Objective >>
Copy the entries below exactly. Images do not belong in the copy.
— START OF Extracted data —
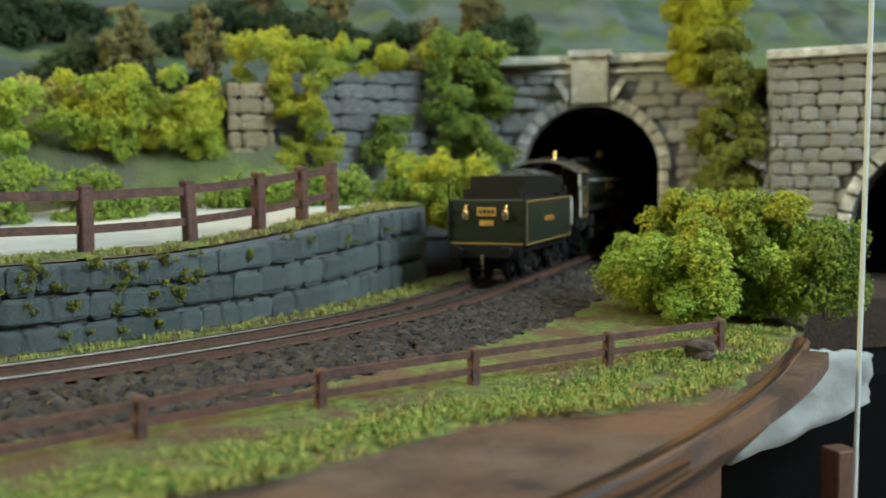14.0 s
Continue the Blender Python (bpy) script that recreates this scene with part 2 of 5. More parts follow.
HILL = slope_material("hill_scatter", (0.2, 0.235, 0.07), (0.42, 0.38, 0.17), (0.27, 0.29, 0.29), (0.1, 0.12, 0.12), 0.7)
HILL_FOREST = slope_material("wooded_scatter", (0.05, 0.085, 0.035), (0.1, 0.13, 0.05), (0.13, 0.15, 0.13), (0.05, 0.065, 0.055))
BANK = material("bank_scatter", (0.2, 0.23, 0.07), 0.95, 0, (0.09, 0.12, 0.04), 60, 0.7, 600, third=(0.13, 0.13, 0.08), third_scale=26)
BUFF_STONE = material("buff_wall_stone", (0.62, 0.5, 0.32), 0.9, 0, (0.4, 0.32, 0.2), 140, 0.8, 400, random_piece=0.25)
PLASTER = material("white_plaster", (0.45, 0.45, 0.44), 0.9, 0, (0.28, 0.28, 0.275), 60, 0.6, 120)
# near-black without gloss: shade put into the colour of hollow places
SHADE_BLACK = material("painted_shade_black", (0.006, 0.006, 0.006), 0.95)
SHADE_BLACK.node_tree.nodes["Principled BSDF"].inputs["Specular IOR Level"].default_value = 0.05
BOULDER_STONE = material("brown_boulder", (0.13, 0.1, 0.08), 0.9, 0, (0.035, 0.03, 0.026), 160, 0.9, 400)
WALL_PAINT = material("room_paint", (0.55, 0.52, 0.46), 0.9, 0, (0.5, 0.47, 0.42), 3)


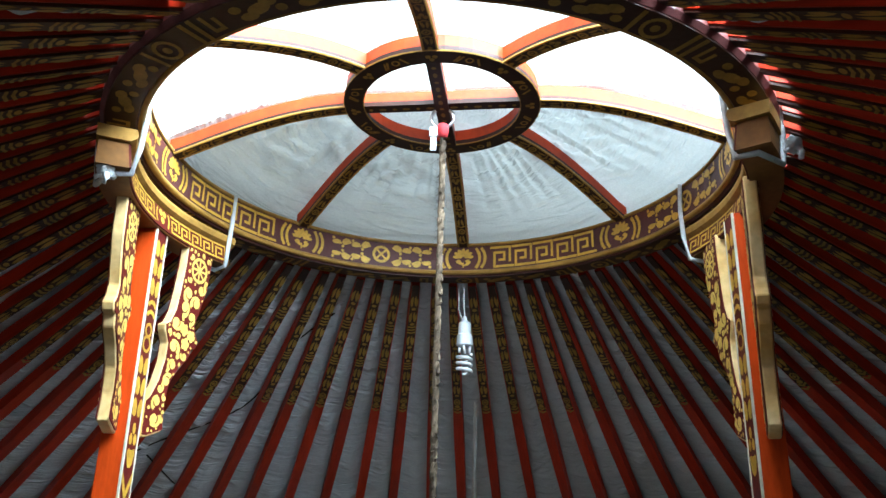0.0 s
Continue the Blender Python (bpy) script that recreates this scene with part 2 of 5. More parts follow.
— END OF Extracted data —
Response >>
14.0 s
Continue the Blender Python (bpy) script that recreates this scene with part 2 of 5. More parts follow.
HILL = slope_material("hill_scatter", (0.2, 0.235, 0.07), (0.42, 0.38, 0.17), (0.27, 0.29, 0.29), (0.1, 0.12, 0.12), 0.7)
HILL_FOREST = slope_material("wooded_scatter", (0.05, 0.085, 0.035), (0.1, 0.13, 0.05), (0.13, 0.15, 0.13), (0.05, 0.065, 0.055))
BANK = material("bank_scatter", (0.2, 0.23, 0.07), 0.95, 0, (0.09, 0.12, 0.04), 60, 0.7, 600, third=(0.13, 0.13, 0.08), third_scale=26)
BUFF_STONE = material("buff_wall_stone", (0.62, 0.5, 0.32), 0.9, 0, (0.4, 0.32, 0.2), 140, 0.8, 400, random_piece=0.25)
PLASTER = material("white_plaster", (0.45, 0.45, 0.44), 0.9, 0, (0.28, 0.28, 0.275), 60, 0.6, 120)
# near-black without gloss: shade put into the colour of hollow places
SHADE_BLACK = material("painted_shade_black", (0.006, 0.006, 0.006), 0.95)
SHADE_BLACK.node_tree.nodes["Principled BSDF"].inputs["Specular IOR Level"].default_value = 0.05
BOULDER_STONE = material("brown_boulder", (0.13, 0.1, 0.08), 0.9, 0, (0.035, 0.03, 0.026), 160, 0.9, 400)
WALL_PAINT = material("room_paint", (0.55, 0.52, 0.46), 0.9, 0, (0.5, 0.47, 0.42), 3)


0.0 s
Continue the Blender Python (bpy) script that recreates this scene with part 2 of 5. More parts follow.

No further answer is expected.